Okay, I guess I’ll accept that autumn’s really here.

Happy day,

– Jacqueline

Other reasons to love autumn:

My favorite batch - baked, brushed with more cider and slightly sugared.

My favorite batch – baked, brushed with more cider and slightly sugared.


{gluten-free} Baked Apple Cider Donuts


  • 2 cups apple cider, plus more cold for brushing
  • 2 tsp cinnamon, divided
  • 1 cup brown rice flour
  • 1/2 cup millet flour
  • 1/2 cup tapioca starch
  • 1 tsp xanthan gum
  • 2 tsp baking powder
  • 1 tsp baking soda
  • 1/2 tsp salt
  • 1/4 tsp freshly grated nutmeg
  • 1/4 cup unsalted butter, soft (4 Tbsp)
  • 1/2 cup white sugar
  • 2 large eggs (make sure they’re large or even medium, but not extra large!)
  • 1/2 cup unsweetened milk (or buttermilk, if you’re going full-dairy)
  • Cinnamon sugar, for sprinkling or dunking


Pour apple cider into a small pot and start heating on medium/high heat. Add one tablespoon of the cinnamon and start boiling it down, until it gets to a slightly sticky 1/3 of a cup.  An easy way to check the amount is by keeping a Pyrex measuring cup next to the stove and pouring back and forth as you continue with the rest of the steps.

Preheat oven to 400 degrees. Spray doughnut pan with non-stick spray. Line a half sheet tray with paper towels or a layer of paper bag. Either snip a corner from a plastic gallon bag or get a pastry bag ready with a large opening (I just use the base of my screw-on tip set, without an actual tip).

In a medium bowl, add brown rice flour, millet flour, starch, xanthan gum, baking powder, baking soda, salt, nutmeg, and last teaspoon of cinnamon. Whisk really well.

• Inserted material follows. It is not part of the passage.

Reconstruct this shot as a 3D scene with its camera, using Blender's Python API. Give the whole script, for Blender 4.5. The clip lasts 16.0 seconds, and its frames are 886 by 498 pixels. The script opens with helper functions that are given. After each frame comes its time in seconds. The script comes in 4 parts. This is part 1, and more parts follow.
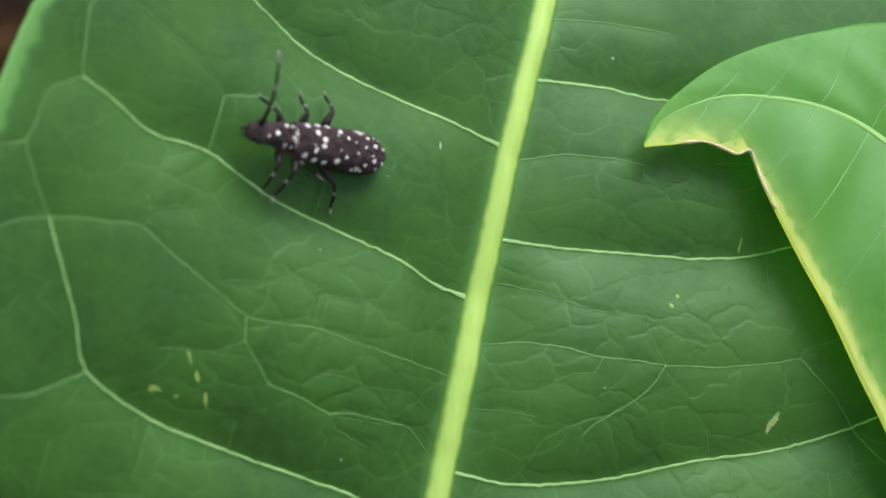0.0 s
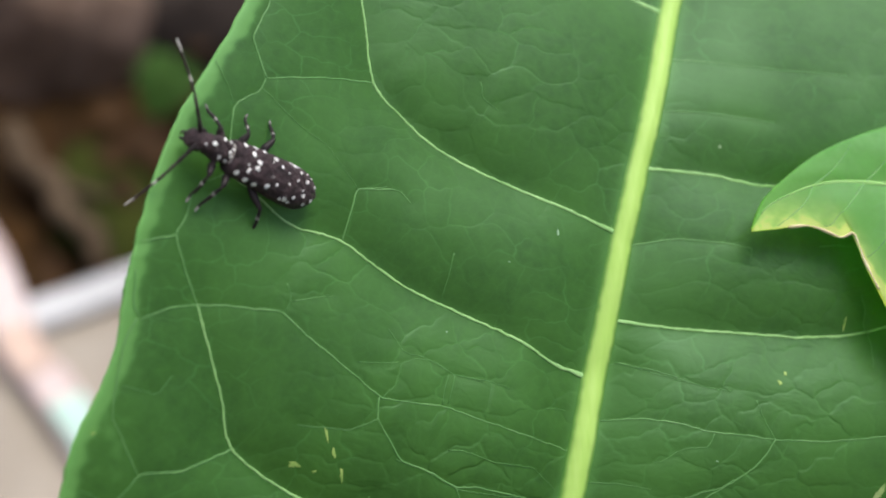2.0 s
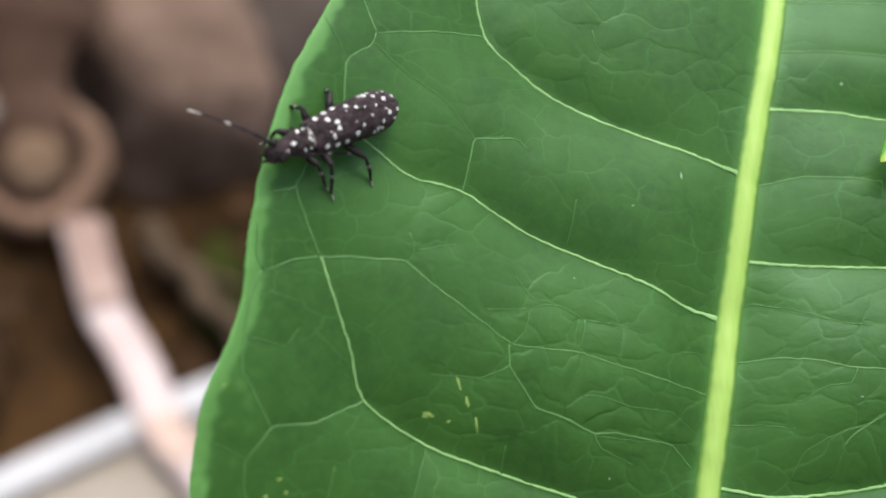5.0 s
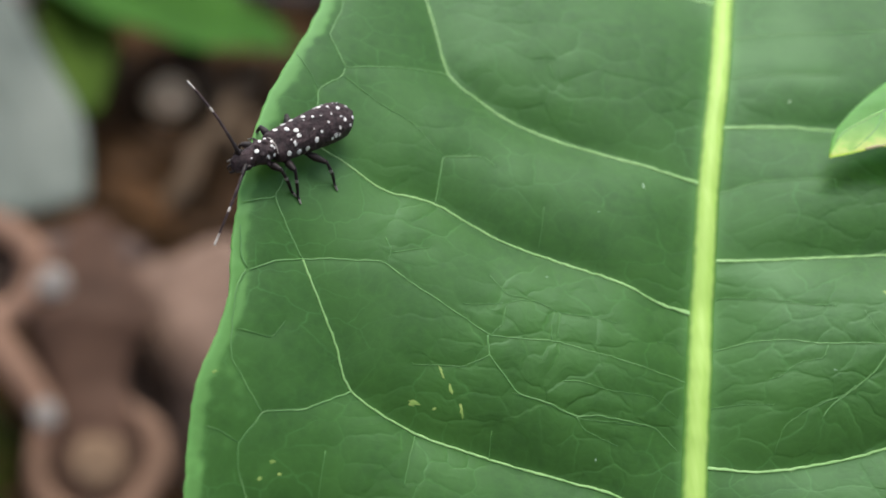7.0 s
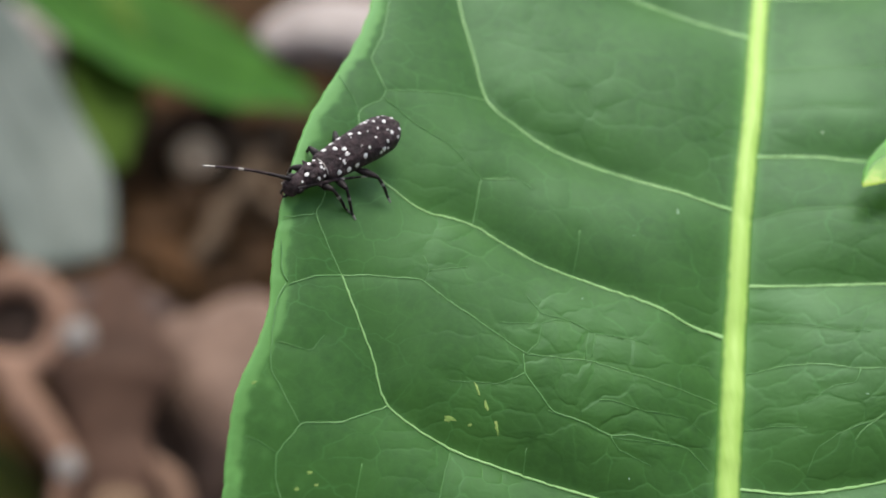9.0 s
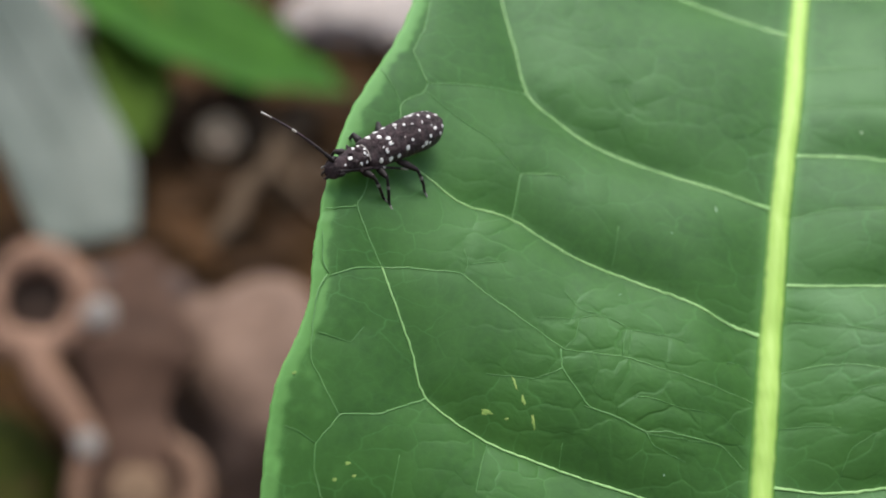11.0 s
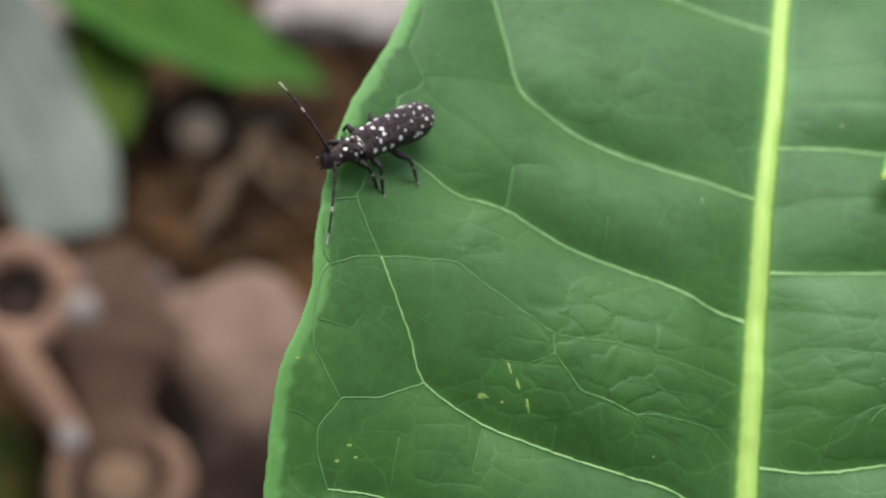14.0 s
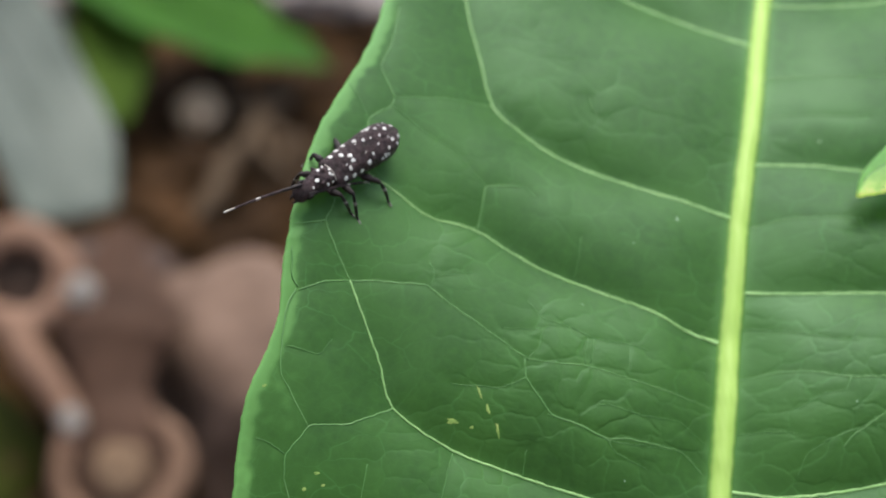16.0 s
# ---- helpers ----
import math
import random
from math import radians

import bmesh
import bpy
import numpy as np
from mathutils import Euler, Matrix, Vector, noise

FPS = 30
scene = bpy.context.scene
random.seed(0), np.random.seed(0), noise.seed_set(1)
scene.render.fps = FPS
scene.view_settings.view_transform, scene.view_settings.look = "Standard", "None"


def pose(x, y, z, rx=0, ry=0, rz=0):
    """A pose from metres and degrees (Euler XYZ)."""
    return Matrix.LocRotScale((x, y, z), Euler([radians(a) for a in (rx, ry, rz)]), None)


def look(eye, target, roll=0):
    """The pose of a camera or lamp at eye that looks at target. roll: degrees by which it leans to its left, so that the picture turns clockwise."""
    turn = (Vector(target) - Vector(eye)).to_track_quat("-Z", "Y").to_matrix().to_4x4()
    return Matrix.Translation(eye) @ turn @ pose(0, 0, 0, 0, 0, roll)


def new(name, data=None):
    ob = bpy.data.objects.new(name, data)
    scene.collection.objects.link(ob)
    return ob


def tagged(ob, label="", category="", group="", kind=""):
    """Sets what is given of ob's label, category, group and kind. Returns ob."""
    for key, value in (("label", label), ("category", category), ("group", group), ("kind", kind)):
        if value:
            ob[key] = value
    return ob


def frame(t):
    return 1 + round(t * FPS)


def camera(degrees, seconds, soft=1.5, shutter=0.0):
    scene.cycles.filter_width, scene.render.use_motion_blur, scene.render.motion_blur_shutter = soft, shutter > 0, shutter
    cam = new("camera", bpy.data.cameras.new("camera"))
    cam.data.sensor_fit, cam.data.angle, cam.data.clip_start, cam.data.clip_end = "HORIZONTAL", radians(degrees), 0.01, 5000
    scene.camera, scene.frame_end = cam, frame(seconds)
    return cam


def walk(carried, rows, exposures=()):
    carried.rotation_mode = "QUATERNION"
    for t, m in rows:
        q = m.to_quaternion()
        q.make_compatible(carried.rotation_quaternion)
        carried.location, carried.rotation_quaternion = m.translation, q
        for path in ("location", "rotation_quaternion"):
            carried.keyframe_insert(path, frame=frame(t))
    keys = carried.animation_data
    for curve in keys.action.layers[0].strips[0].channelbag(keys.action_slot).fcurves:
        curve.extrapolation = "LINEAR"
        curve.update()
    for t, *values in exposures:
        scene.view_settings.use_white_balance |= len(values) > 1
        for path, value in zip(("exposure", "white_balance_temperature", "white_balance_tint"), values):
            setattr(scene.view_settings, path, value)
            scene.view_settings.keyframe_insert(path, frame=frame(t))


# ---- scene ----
# ---------------------------------------------------------------- camera
cam = camera(28.0, 16.0, soft=1.8)
cam.data.dof.use_dof = True
cam.data.dof.focus_distance = 0.155
cam.data.dof.aperture_fstop = 21.0
PATH = [
    (0, (-0.0478, -0.0776, 0.4725), (0.0341, 0.0249, 0.3216), 32.15),
    (0.5, (-0.0497, -0.0808, 0.4730), (0.0244, 0.0262, 0.3212), 28.86),
    (1, (-0.0512, -0.0822, 0.4737), (0.0222, 0.0255, 0.3220), 28.55),
    (1.5, (-0.0542, -0.0801, 0.4765), (0.0196, 0.0288, 0.3259), 28.47),
    (2, (-0.0543, -0.0800, 0.4792), (0.0188, 0.0301, 0.3291), 27.90),
    (2.5, (-0.0553, -0.0784, 0.4775), (0.0159, 0.0328, 0.3273), 26.69),
    (3, (-0.0564, -0.0813, 0.4722), (0.0142, 0.0311, 0.3226), 26.17),
    (3.5, (-0.0537, -0.0834, 0.4691), (0.0170, 0.0290, 0.3195), 25.58),
    (4, (-0.0557, -0.0822, 0.4696), (0.0145, 0.0304, 0.3200), 25.35),
    (4.2, (-0.0554, -0.0825, 0.4728), (0.0120, 0.0311, 0.3225), 24.40),
    (6.3, (-0.0484, -0.1115, 0.4584), (0.0061, 0.0341, 0.3327), 11.13),
    (6.5, (-0.0532, -0.1138, 0.4566), (0.0004, 0.0347, 0.3339), 10.82),
    (7, (-0.0473, -0.1204, 0.4552), (0.0035, 0.0327, 0.3370), 8.95),
    (7.5, (-0.0503, -0.1245, 0.4529), (-0.0002, 0.0321, 0.3389), 8.60),
    (8, (-0.0484, -0.1260, 0.4472), (0.0014, 0.0319, 0.3351), 8.46),
    (8.5, (-0.0499, -0.1258, 0.4490), (-0.0007, 0.0327, 0.3374), 8.64),
    (9, (-0.0495, -0.1244, 0.4525), (-0.0006, 0.0339, 0.3404), 9.07),
    (9.5, (-0.0480, -0.1222, 0.4541), (0.0008, 0.0351, 0.3407), 9.52),
    (10, (-0.0497, -0.1229, 0.4535), (-0.0013, 0.0341, 0.3394), 9.79),
    (10.2, (-0.0512, -0.1226, 0.4512), (-0.0036, 0.0352, 0.3379), 9.63),
    (12.3, (-0.0523, -0.1269, 0.4581), (-0.0052, 0.0296, 0.3429), 10.07),
    (12.5, (-0.0526, -0.1268, 0.4555), (-0.0035, 0.0296, 0.3410), 10.10),
    (13, (-0.0514, -0.1288, 0.4565), (-0.0019, 0.0277, 0.3422), 9.98),
    (13.5, (-0.0535, -0.1289, 0.4571), (-0.0036, 0.0279, 0.3433), 10.23),
    (14, (-0.0550, -0.1282, 0.4558), (-0.0051, 0.0284, 0.3419), 10.33),
    (14.5, (-0.0496, -0.1290, 0.4573), (-0.0000, 0.0271, 0.3425), 10.04),
    (15, (-0.0547, -0.1253, 0.4577), (-0.0057, 0.0302, 0.3419), 10.40),
    (15.5, (-0.0534, -0.1237, 0.4589), (-0.0047, 0.0310, 0.3418), 10.27),
    (16, (-0.0511, -0.1249, 0.4597), (-0.0023, 0.0298, 0.3427), 10.12),
]
walk(cam, [(t, look(eye, target, roll)) for t, eye, target, roll in PATH], exposures=[(0.0, 0.61, 6500, 10), (2.0, 0.61, 6500, 10), (3.0, 0.68, 6500, 10), (6.3, 0.68, 6500, 10), (16.0, 0.68, 6500, 10)])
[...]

Place butter and white sugar in the bowl of a standing mixer with the paddle attachment. Measure out your milk.

If the cider hasn’t reduced fully yet, I suggest drinking a large glass of water, because it’s good for you. And then hugging your dog for a few minutes, because dogs are the noblest of companion creatures and deserve hugs. If you don’t have a dog, now’s a good time to contemplate getting one, since you have time to contemplate such things while that cider boils down.

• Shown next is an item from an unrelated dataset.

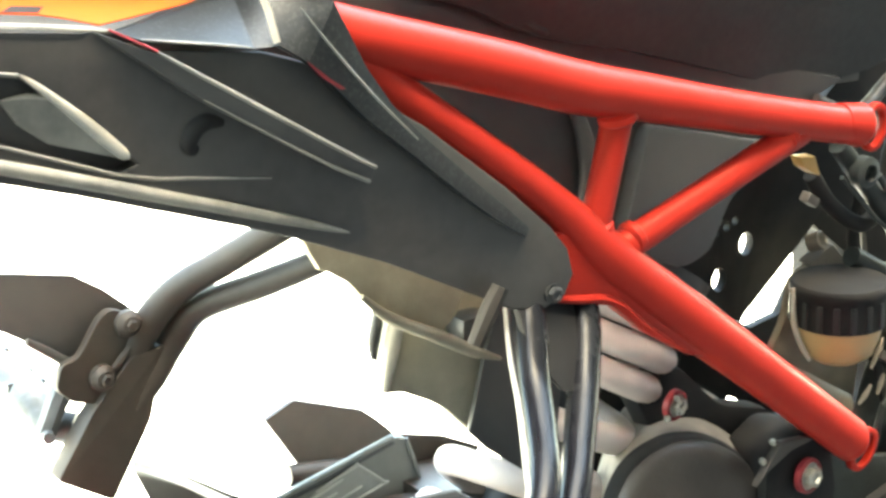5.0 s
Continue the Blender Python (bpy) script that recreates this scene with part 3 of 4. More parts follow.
def hanger(side):
    s = (lambda p: p) if side > 0 else mirror
    ax = (0, -side, 0)
    mat = HANGBLACK if side > 0 else DUSTSTEEL
    near1 = ((-0.036, 0.002, 0.738), (-0.0425, -0.01, 0.7243), (-0.0556, -0.03, 0.7001), (-0.0706, -0.055, 0.6824), (-0.0867, -0.078, 0.6691), (-0.1035, -0.095, 0.6548), (-0.1202, -0.104, 0.6379), (-0.131, -0.106, 0.6227), (-0.1399, -0.106, 0.6081))
    near2 = ((0.006, 0.004, 0.728), (-0.0005, -0.008, 0.7112), (-0.0198, -0.03, 0.6882), (-0.0437, -0.055, 0.6685), (-0.063, -0.075, 0.6547), (-0.0828, -0.092, 0.6409), (-0.0998, -0.1, 0.6312), (-0.1094, -0.104, 0.6182), (-0.128, -0.105, 0.597))
    far1 = ((-0.040, -0.002, 0.746), (-0.0436, -0.006, 0.7421), (-0.055, -0.019, 0.731), (-0.0832, -0.062, 0.699), (-0.1036, -0.087, 0.6792), (-0.1178, -0.102, 0.6577), (-0.138, -0.108, 0.627), (-0.158, -0.108, 0.598))
    far2 = ((-0.034, 0.002, 0.711), (-0.0416, -0.009, 0.7031), (-0.0634, -0.046, 0.6831), (-0.089, -0.086, 0.6622), (-0.1014, -0.102, 0.6405), (-0.122, -0.104, 0.612), (-0.15, -0.106, 0.582))
    h = part("footrest_hanger", bar(near1, [0.010, 0.010, 0.0098, 0.0095, 0.0092, 0.009, 0.0085, 0.008, 0.007], 18) if side > 0 else bar([mirror(q) for q in far1], [0.0095, 0.0098, 0.0104, 0.0106, 0.0108, 0.0115, 0.0105, 0.009], 18), mat, bike,
             "bent black steel tube hanger for the pillion footrest" if side > 0 else "dusty bent steel tube hanger for the pillion footrest")
    part("front_tube", bar(near2, [0.010, 0.0098, 0.0095, 0.0093, 0.009, 0.0088, 0.0082, 0.008, 0.007], 18) if side > 0 else bar([mirror(q) for q in far2], [0.0085, 0.009, 0.0100, 0.0104, 0.0112, 0.0105, 0.0085], 18), mat, h)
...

When it has, remove it to measuring cup to cool slightly.

Start paddling your butter and sugar together on medium speed until it’s a bit pale and smooth. Scrape down the sides of the bowl, then add eggs one at a time and beat until incorporated, scraping the bowl between additions. Beat one additional minute until light and fluffy. Add the milk, and beat until just incorporated. Add half of the dry ingredients, and beat in. Scrape the sides of the bowl again, then continue to beat while streaming in the cider, and then finally the rest of the flour mixture. Remove the paddle, and use a spatula turn a few times, making sure all is incorporated.

Scrape batter into prepared pastry/plastic bag. Pipe into prepared pan, about two thirds of the way full and rather thickly. Bake in batches for 9 minutes, until puffy and springy, then turn directly out onto prepared sheet pan. If you only have one pan (like moi), make sure to re-spray before piping in the second batch.

Mix up about a 1/2 cup of cinnamon and sugar (I used a mix of raw turbinado and white sugar, and sprinkled in cinnamon until it looked good), and pour about 2 tablespoons of cider into a dish. Brush the bottom of a doughnut in cider and then toss both sides in the cinnamon sugar mix. Repeat until they’re all done, and try not to scarf three down in the process.

* For a naughty boost, heat about 2 inches of vegetable oil in a thick-bottomed pan until it reaches 350 degrees. Flash fry each doughnut before tossing in cinnamon sugar. This will dampen the flavor slightly, but give a really satisfying slight crunch.


  1. Chris says:

    We should end up with a dozen doughnuts then? I’ll have to sub something else for the millet flour…will sorghum work? Oh my gosh, I think I have to make these…..but don’t trust myself! I guess some will have to go to the freezer! Not that being in the freezer will stop me from eating them… Ugh…

    • Yes! Thank you – forgot to add the yield in! Sorghum should work fine in these, too. Any neutral flavor will work (so not quinoa or amaranth, for example). Let me know how they come out!! I gave mine all away and MISS THEM!

  2. Debbie Smith says:

    These look so good now I need to go out and buy a donut pan. Donuts are one of the things I miss most about being gluten free. These will be so good and so enjoyed. Thanks for all the work you put into your recipes.